Obviously I was being tongue in cheek. There are 2000, 6000, 7000 series aluminums that are "aircraft grade." For whatever it's worth, but yes primarily 7070/7075. The higher corrosion resistance of 2024 gives music a lovely liquidity.

I understand the nature of the talk 😀 😉 but please allow a few words.
"Aerospace grade aluminum" refers to many different alloys of specific heat treatments. The way used here is very loose, marketing talk.
It is the conformance (through traceable paperwork) to some specification standards (SAE, ASTM ) for manufacture, test, handling, storage ect that makes a certain wrought aluminium alloy “aerospace grade”. Conformance to such standards costs a $$$. (99.999% totally useless for commercial audio enclosure use)

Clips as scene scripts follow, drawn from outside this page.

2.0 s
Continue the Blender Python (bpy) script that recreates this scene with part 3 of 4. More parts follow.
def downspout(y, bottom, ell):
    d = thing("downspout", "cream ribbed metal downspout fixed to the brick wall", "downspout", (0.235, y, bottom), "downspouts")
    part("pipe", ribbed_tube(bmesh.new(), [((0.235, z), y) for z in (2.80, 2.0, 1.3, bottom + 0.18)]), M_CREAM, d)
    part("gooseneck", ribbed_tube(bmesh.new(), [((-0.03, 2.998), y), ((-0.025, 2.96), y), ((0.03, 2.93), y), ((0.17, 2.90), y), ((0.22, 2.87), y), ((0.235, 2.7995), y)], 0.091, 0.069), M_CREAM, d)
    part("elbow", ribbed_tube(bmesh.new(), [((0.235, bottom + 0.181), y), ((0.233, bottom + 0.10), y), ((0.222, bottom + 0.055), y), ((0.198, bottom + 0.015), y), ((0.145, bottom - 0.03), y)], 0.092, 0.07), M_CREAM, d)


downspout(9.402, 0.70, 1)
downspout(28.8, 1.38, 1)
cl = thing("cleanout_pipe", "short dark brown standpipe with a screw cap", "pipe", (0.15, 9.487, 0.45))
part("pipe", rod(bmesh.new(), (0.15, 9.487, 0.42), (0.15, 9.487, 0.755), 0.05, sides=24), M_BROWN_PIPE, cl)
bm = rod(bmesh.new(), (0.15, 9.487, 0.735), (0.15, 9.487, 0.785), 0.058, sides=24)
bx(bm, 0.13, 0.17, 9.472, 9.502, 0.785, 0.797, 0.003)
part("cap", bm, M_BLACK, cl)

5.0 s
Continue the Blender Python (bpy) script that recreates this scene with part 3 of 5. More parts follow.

http://www.aluminum.org/sites/default/files/TEAL_1_OL_2015.pdf
http://www.lu.fme.vutbr.cz/pistek/literatura/PLKI ANGLICKY/PLKI ANGLICKY/AIRCRAFT MATERIALS.ppt
Search - SAE International
ASTM International - Standards and Publications

George
 
I would, but I can’t find any supplier of monocrystalline silver wire blessed by Tibetan monks.
zzzzz...
Don Quixote, having lost his war against wind turbines (cfb amps), comes back to us after a long and painful absence with a new crusade against pesticides and other audiophile nuisances.
Using the same weapons (the repetitive comic) we do not see a favorable outcome to his new fight.